Work instructions:
Give the listing again exactly, omitting its images.
═══ Data lines
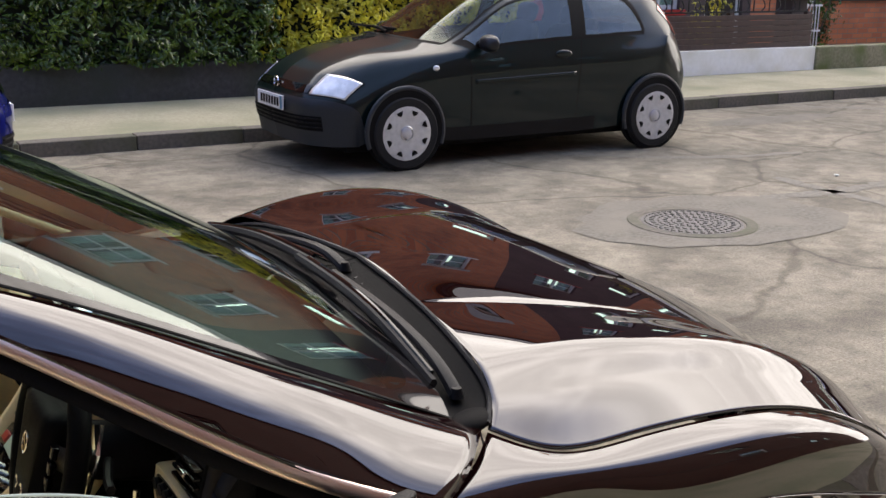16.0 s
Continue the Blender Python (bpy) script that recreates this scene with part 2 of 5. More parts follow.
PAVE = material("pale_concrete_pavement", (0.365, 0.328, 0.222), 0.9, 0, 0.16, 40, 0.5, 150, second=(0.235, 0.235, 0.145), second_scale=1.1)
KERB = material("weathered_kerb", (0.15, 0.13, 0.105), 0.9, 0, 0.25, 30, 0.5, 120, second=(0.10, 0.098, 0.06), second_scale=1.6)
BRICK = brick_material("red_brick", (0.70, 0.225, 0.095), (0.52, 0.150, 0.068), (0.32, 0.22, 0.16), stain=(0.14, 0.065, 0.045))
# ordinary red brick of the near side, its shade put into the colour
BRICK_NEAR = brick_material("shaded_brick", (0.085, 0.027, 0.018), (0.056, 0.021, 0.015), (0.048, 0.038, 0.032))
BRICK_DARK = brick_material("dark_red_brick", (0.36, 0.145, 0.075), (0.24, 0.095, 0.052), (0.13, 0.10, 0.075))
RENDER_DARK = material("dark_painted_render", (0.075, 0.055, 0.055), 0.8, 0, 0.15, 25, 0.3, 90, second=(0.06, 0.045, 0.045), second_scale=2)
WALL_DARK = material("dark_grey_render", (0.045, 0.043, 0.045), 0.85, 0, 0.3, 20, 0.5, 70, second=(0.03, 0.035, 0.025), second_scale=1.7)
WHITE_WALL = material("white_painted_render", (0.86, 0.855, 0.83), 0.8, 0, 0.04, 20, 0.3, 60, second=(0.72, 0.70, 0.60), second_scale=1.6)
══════
Solution:
16.0 s
Continue the Blender Python (bpy) script that recreates this scene with part 2 of 5. More parts follow.
PAVE = material("pale_concrete_pavement", (0.365, 0.328, 0.222), 0.9, 0, 0.16, 40, 0.5, 150, second=(0.235, 0.235, 0.145), second_scale=1.1)
KERB = material("weathered_kerb", (0.15, 0.13, 0.105), 0.9, 0, 0.25, 30, 0.5, 120, second=(0.10, 0.098, 0.06), second_scale=1.6)
BRICK = brick_material("red_brick", (0.70, 0.225, 0.095), (0.52, 0.150, 0.068), (0.32, 0.22, 0.16), stain=(0.14, 0.065, 0.045))
# ordinary red brick of the near side, its shade put into the colour
BRICK_NEAR = brick_material("shaded_brick", (0.085, 0.027, 0.018), (0.056, 0.021, 0.015), (0.048, 0.038, 0.032))
BRICK_DARK = brick_material("dark_red_brick", (0.36, 0.145, 0.075), (0.24, 0.095, 0.052), (0.13, 0.10, 0.075))
RENDER_DARK = material("dark_painted_render", (0.075, 0.055, 0.055), 0.8, 0, 0.15, 25, 0.3, 90, second=(0.06, 0.045, 0.045), second_scale=2)
WALL_DARK = material("dark_grey_render", (0.045, 0.043, 0.045), 0.85, 0, 0.3, 20, 0.5, 70, second=(0.03, 0.035, 0.025), second_scale=1.7)
WHITE_WALL = material("white_painted_render", (0.86, 0.855, 0.83), 0.8, 0, 0.04, 20, 0.3, 60, second=(0.72, 0.70, 0.60), second_scale=1.6)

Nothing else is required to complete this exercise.